The CCSS and CASA are directing their efforts wherever needed to encourage students to vote. This can be on social media, through canvassing, by mailing out flyers, or by going out and talking to people face to face, for example, on campus. This fall, CASA and the CCSS (and other student associations across Canada) have created the non-partisan Get Out the Vote campaign to help motivate post-secondary students to get involved in the political process.
CCSS external executive Fillette Umulisa believes that students need to see how important their vote is.
“I think the whole purpose of this campaign is to mobilize students to get out and vote, because CASA and the [Camosun College] Student Society feel that democracy is important and if students actually vote, they can help shape the future,” she says. “It is also easier now than ever for students to vote, so we don’t see why we shouldn’t be out there encouraging them to vote, because that is what counts.”
Umulisa is enthusiastic about the campaign and hopes that it will speak to students and show them that their opinion is important.
“We will be doing a lot of mobilization, so we’ll table, we’ll host events, we’ll go to classes to talk to students,” she says. “We are going to be on campus getting students to pledge to vote, giving them information about where to vote, directing them to sites like Elections Canada, for example. We try and find out what they are wanting to know.”
Umulisa says that the campaign is completely non-partisan, and says that the CCSS is hosting a candidate’s forum on Wednesday, October 2.
“For students that are interested, there will be people that are running that you can meet and talk to,” she says, “but we are not pointing any students in any direction, or canvassing for any political party.”
The average overall voter turnout in federal elections has remained below 70 percent since 1993, according to the Canadian Library of Parliament; however, the youth vote has continued to climb. In the last federal election, in 2015, the youth turnout was 57.1 percent, an 18-percent increase from 2011.
Third-year Marketing student Jodi Shambrook believes that voting is the only way to voice concerns about the government’s decision-making process.
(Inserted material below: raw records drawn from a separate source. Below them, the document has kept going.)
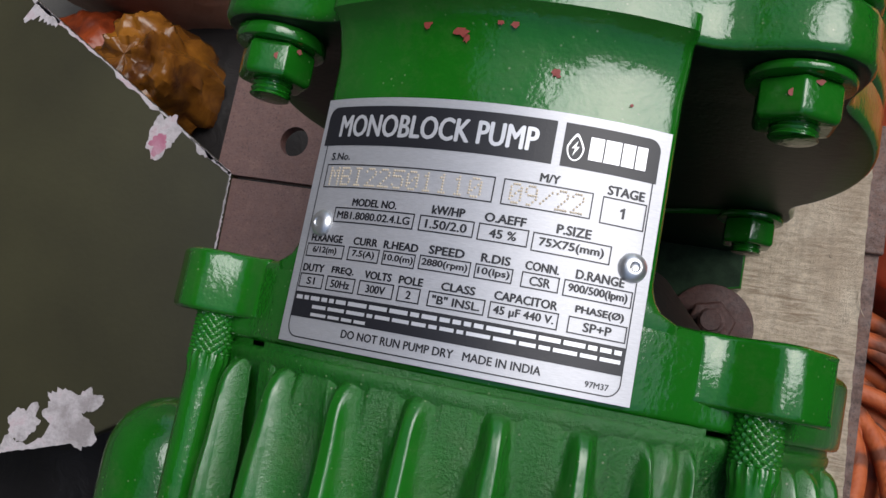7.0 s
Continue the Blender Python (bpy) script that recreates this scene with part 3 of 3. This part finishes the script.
def wrapped(bm, radius):
    """Flat work (x along the arc, y along the axis, z outward) laid on a cylinder about the pump's axis."""
    for v in bm.verts:
        v.co = around(radius + v.co.z, math.degrees(v.co.x / radius), v.co.y)
    return bm


def patch(x0, x1, y0, y1, z, cuts=1, corner=0.0, square=()):
    """A flat rounded rectangle cut into strips along x; square names corners that stay sharp."""
    n = 10
    bm = bmesh.new()
    xs = sorted({x0 + (x1 - x0) * k / cuts for k in range(cuts + 1)} | ({x0 + corner * (1 - math.cos(math.pi / 2 * k / n)) for k in range(n)} | {x1 - corner * (1 - math.cos(math.pi / 2 * k / n)) for k in range(n)} if corner else set()))

    def inset(x, which):
        for lim, far, tag in ((x0, x - x0, "l"), (x1, x1 - x, "r")):
            if corner and far < corner and which + tag not in square:
                return corner - math.sqrt(max(0.0, corner ** 2 - (corner - far) ** 2))
        return 0
    rows = [(bm.verts.new((x, y0 + inset(x, "b"), z)), bm.verts.new((x, y1 - inset(x, "t"), z))) for x in xs]
    for a, b in zip(rows, rows[1:]):
        bm.faces.new((a[0], b[0], b[1], a[1]))
    return bm


def rim(x0, x1, y0, y1, z, w, cuts=8):
    """A thin printed frame."""
    bm = patch(x0, x1, y1 - w, y1, z, cuts)
    for args in ((x0, x1, y0, y0 + w), (x0, x0 + w, y0 + w, y1 - w), (x1 - w, x1, y0 + w, y1 - w)):
        other = patch(*args, z, cuts)
        me = bpy.data.meshes.new("rim")
        other.to_mesh(me)
        other.free()
        bm.from_mesh(me)
        bpy.data.meshes.remove(me)
    return bm


def lettering(text, cx, cy, width, height, z=0.0, bold=0.0):
    """Flat letters fitted into a width and height about (cx, cy)."""
    cu = bpy.data.curves.new("letters", "FONT")
    cu.body, cu.size, cu.resolution_u = text, 1.0, 3
    ob = bpy.data.objects.new("letters", cu)
    scene.collection.objects.link(ob)
    me = bpy.data.meshes.new_from_object(ob.evaluated_get(bpy.context.evaluated_depsgraph_get()))
    bpy.data.objects.remove(ob)
    bpy.data.curves.remove(cu)
    bm = bmesh.new()
    bm.from_mesh(me)
    bpy.data.meshes.remove(me)
    xs, ys = [v.co.x for v in bm.verts], [v.co.y for v in bm.verts]
    sx, sy = width / (max(xs) - min(xs)), height / (max(ys) - min(ys))
    mx, my = (max(xs) + min(xs)) / 2, (max(ys) + min(ys)) / 2
    for v in bm.verts:
        x, y = (v.co.x - mx) * sx, (v.co.y - my) * sy
        v.co = (cx + x, cy + y, z)
    if bold:
        # heavier strokes: the letters again, a hair to each side
        single = bpy.data.meshes.new("letters")
        bm.to_mesh(single)
        for k, (dx, dy) in enumerate(((1, 0), (-1, 0), (0, 1), (0, -1))):
            n = len(bm.verts)
            bm.from_mesh(single)
            bm.verts.ensure_lookup_table()
            for v in bm.verts[n:]:
                v.co += Vector((dx * bold * height * 3.2, dy * bold * height * 2.0, 1e-5 * (k + 1)))
        bpy.data.meshes.remove(single)
    return bm


def on_plate(name, bm, mat, parent, radius, label=""):
    """Prints a flat mesh on a cylinder, facing out."""
    me = bpy.data.meshes.new(name)
    wrapped(bm, radius)
    bm.to_mesh(me)
    bm.free()
    me.materials.append(mat)
    ob = new(name, me)
    ob.parent = parent
    if label:
        tagged(ob, label)
    return ob


# sticker on the cowl, read from the side: its upward is towards the top of the cowl
ARC = COWL_R * math.pi / 180


def stuck(bm, z):
    """Turns flat sticker work so that its right runs to the pump end and its up to the crown, about its middle."""
    bmesh.ops.subdivide_edges(bm, edges=[e for e in bm.edges if e.calc_length() > 0.004], cuts=14, use_grid_fill=True)
    for v in bm.verts:
        v.co = (70.0 * ARC - v.co.y, -0.3130 + v.co.x, z)
    return bm


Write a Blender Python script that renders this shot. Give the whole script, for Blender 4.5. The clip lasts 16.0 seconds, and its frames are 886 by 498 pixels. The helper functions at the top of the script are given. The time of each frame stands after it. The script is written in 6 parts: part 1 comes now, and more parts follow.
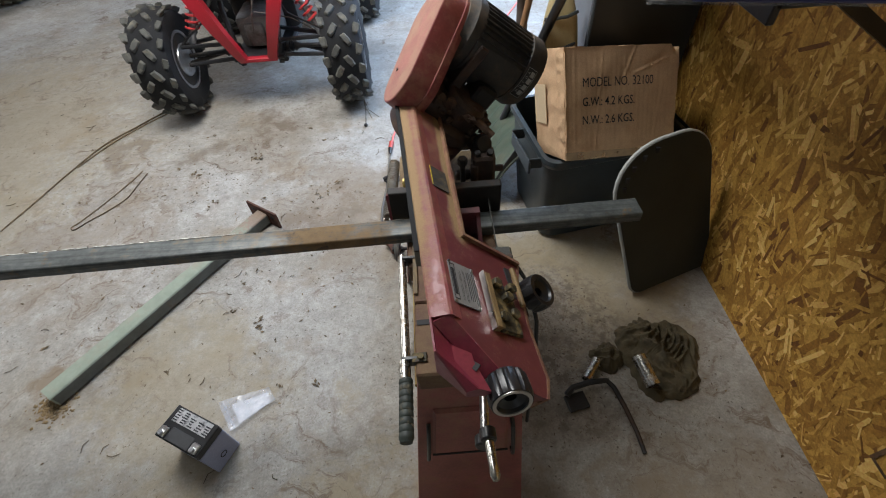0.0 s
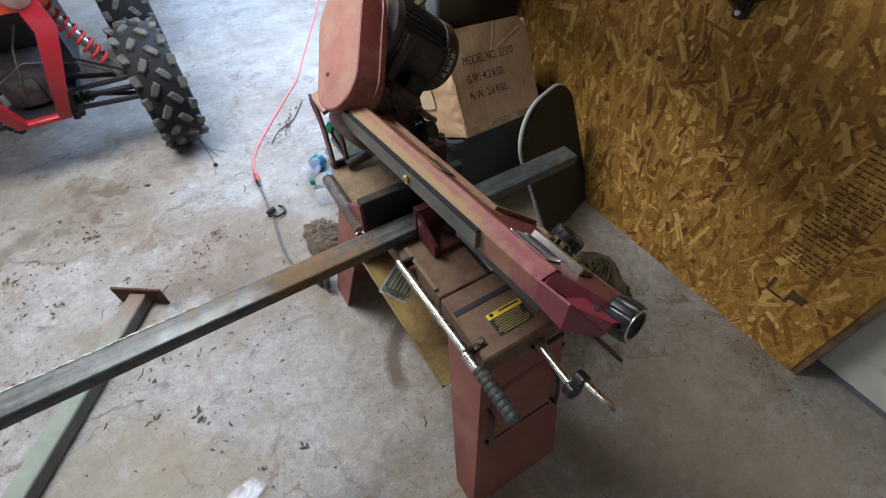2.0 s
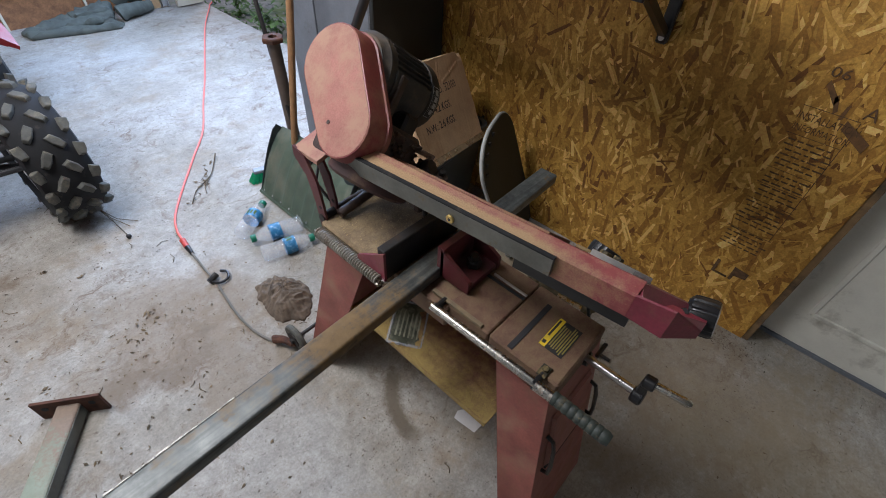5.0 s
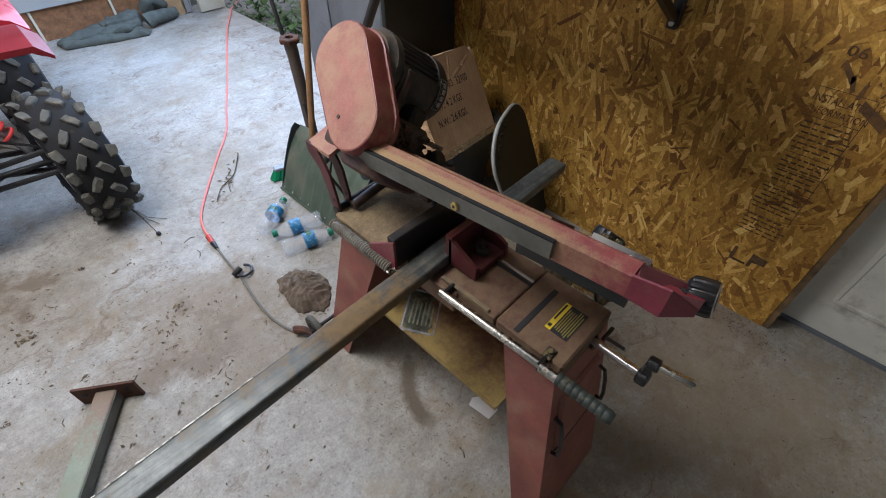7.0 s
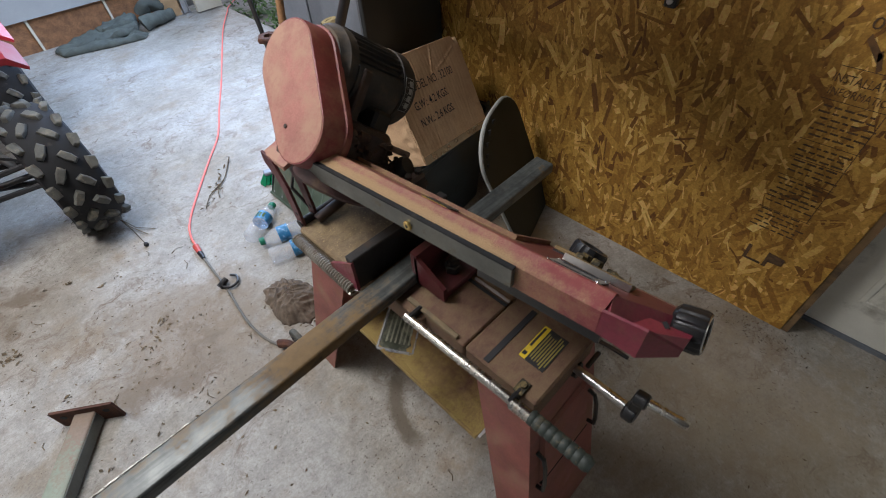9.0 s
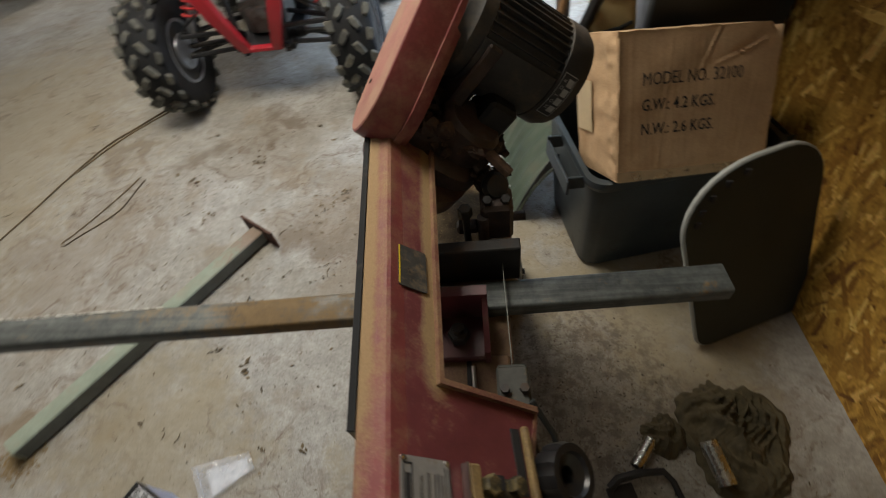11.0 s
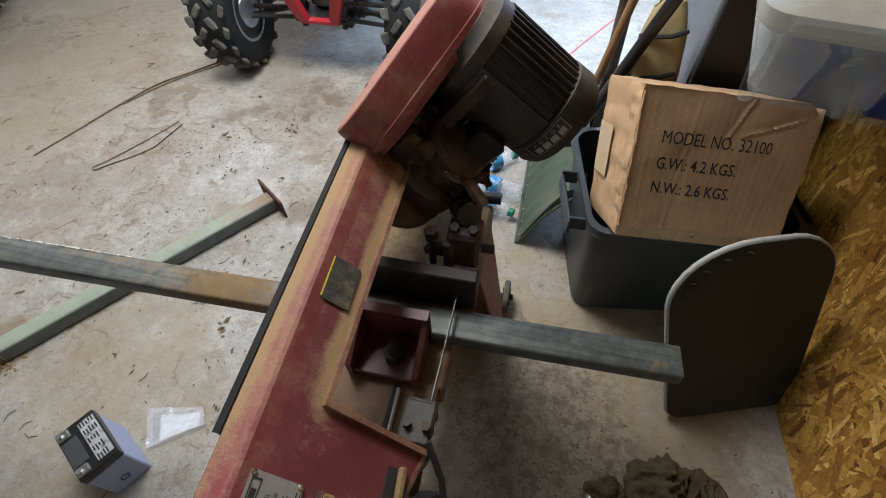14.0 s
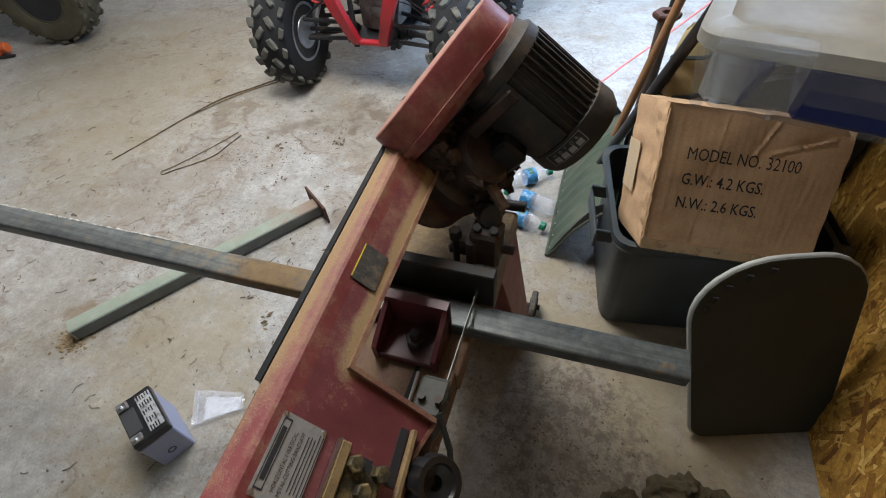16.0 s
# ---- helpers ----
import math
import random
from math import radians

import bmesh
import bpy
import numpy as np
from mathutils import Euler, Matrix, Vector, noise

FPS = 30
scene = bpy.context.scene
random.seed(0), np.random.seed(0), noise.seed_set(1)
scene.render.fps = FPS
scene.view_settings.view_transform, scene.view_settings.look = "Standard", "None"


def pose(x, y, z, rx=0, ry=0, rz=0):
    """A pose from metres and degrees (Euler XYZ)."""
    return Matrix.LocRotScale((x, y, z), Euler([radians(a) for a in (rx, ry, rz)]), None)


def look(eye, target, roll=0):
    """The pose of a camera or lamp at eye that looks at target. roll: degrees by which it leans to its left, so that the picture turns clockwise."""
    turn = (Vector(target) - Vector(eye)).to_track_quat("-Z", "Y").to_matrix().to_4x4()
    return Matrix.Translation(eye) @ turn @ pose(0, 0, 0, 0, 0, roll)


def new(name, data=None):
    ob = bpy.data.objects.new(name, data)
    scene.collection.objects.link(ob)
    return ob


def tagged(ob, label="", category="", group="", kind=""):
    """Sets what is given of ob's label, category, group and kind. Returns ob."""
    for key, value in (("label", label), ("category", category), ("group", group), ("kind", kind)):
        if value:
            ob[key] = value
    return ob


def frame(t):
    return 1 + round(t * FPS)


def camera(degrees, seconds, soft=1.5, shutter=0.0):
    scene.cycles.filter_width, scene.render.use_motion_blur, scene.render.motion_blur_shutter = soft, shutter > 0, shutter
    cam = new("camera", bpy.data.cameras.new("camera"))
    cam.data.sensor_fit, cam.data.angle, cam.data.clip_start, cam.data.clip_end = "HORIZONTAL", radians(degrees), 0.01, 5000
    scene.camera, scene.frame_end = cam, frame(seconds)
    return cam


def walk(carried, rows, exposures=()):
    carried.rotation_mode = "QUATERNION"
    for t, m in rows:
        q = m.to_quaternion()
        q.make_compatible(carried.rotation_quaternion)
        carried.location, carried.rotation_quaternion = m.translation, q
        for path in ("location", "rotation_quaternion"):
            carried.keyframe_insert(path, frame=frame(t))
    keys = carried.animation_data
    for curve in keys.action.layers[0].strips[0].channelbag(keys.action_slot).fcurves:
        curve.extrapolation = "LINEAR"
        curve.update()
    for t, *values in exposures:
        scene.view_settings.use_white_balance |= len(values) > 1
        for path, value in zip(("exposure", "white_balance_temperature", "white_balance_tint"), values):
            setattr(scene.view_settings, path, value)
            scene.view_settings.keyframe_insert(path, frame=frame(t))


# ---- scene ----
cam = camera(89.3, 16.0, soft=1.0, shutter=0.4)
PATH = [
    (0, (0.518, 0.489, 1.327), (0.515, 1.789, -0.193), -4.8),
    (0.5, (0.498, 0.532, 1.311), (0.576, 1.803, -0.231), -5.1),
    (1, (0.346, 0.628, 1.294), (0.584, 1.833, -0.285), -5.5),
    (1.5, (0.27, 0.643, 1.291), (0.795, 1.77, -0.275), -1.5),
    (2, (0.208, 0.565, 1.302), (0.886, 1.68, -0.214), -0.4),
    (2.5, (0.134, 0.56, 1.29), (0.992, 1.617, -0.174), 1.0),
    (3, (0.038, 0.695, 1.293), (1.053, 1.654, -0.139), 1.8),
    (3.5, (0.02, 0.75, 1.285), (1.076, 1.668, -0.144), 3.5),
    (4, (0.028, 0.757, 1.281), (1.119, 1.644, -0.141), 4.5),
    (6.5, (0.023, 0.709, 1.308), (1.058, 1.679, -0.102), 1.1),
    (7, (0.023, 0.702, 1.299), (1.03, 1.676, -0.129), 0.1),
    (7.5, (0.03, 0.698, 1.298), (1.026, 1.67, -0.138), -0.8),
    (8, (0.033, 0.694, 1.305), (1.034, 1.668, -0.128), -1.7),
    (8.2, (0.035, 0.695, 1.302), (1.042, 1.669, -0.125), -2.0),
    (10.3, (0.503, 0.751, 1.225), (0.905, 1.941, -0.331), -9.2),
    (10.5, (0.529, 0.781, 1.233), (0.793, 1.987, -0.34), -9.5),
    (10.8, (0.556, 0.812, 1.228), (0.553, 2.022, -0.362), -10.9),
    (11, (0.602, 0.803, 1.21), (0.41, 2.029, -0.359), -11.1),
    (11.5, (0.675, 0.791, 1.229), (0.245, 1.9, -0.379), -10.2),
    (12, (0.669, 0.797, 1.19), (0.379, 1.904, -0.451), -1.6),
    (12.5, (0.696, 0.83, 1.209), (0.391, 1.977, -0.401), -2.4),
    (13, (0.707, 0.846, 1.234), (0.37, 2.019, -0.35), -3.3),
    (13.5, (0.709, 0.847, 1.224), (0.375, 2.036, -0.349), -3.2),
    (14, (0.701, 0.846, 1.22), (0.385, 2.047, -0.348), -2.6),
    (14.5, (0.694, 0.847, 1.222), (0.379, 2.064, -0.333), -2.7),
    (15, (0.721, 0.842, 1.239), (0.362, 2.074, -0.295), -3.7),
    (15.5, (0.734, 0.821, 1.245), (0.295, 2.047, -0.273), -5.1),
    (16, (0.742, 0.792, 1.246), (0.245, 2.007, -0.263), -5.8),
]
EXPOSURES = [(0, -0.10, 6150, 13), (2, -0.02, 5900, 15), (3, 0.08, 5950, 16), (4, -0.17, 5950, 17), (7, -0.30, 6050, 16), (8.2, -0.29, 6050, 16), (10.3, -0.40, 6700, 14), (11.5, -0.50, 7100, 10), (12.5, -0.10, 6350, 12), (14, 0.05, 6250, 13), (16, 0.03, 6250, 13)]
walk(cam, [(t, look(eye, target, roll)) for t, eye, target, roll in PATH], EXPOSURES)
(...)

“I definitely think it’s important,” says Shambrook, “especially when you have people who don’t vote and who then complain about who gets in or the decisions that have been made.”
Shambrook says that being politically active is a sure way to be heard as a student.
“I don’t really believe that you have the right to complain if you aren’t active,” says Shambrook, “and if you don’t put in your vote, things won’t change. I think it’s really important that everyone exercises their right to vote.”
First-year Business student Reid Taylor says it’s important to vote.
“I think 100 percent it’s important for students to vote in the election,” says Taylor.
First year Arts and Science student Bailey Pepper thinks that it’s crucial for students to vote.
“I really think it’s so important for students to get out and vote, because everyone fought for the right to be able to vote, and that’s overlooked a lot,” says Pepper. “I think that the government does have a lot to do with our post-secondary schooling, and it affects us. I think that students need to learn everything they can about it, and participate.”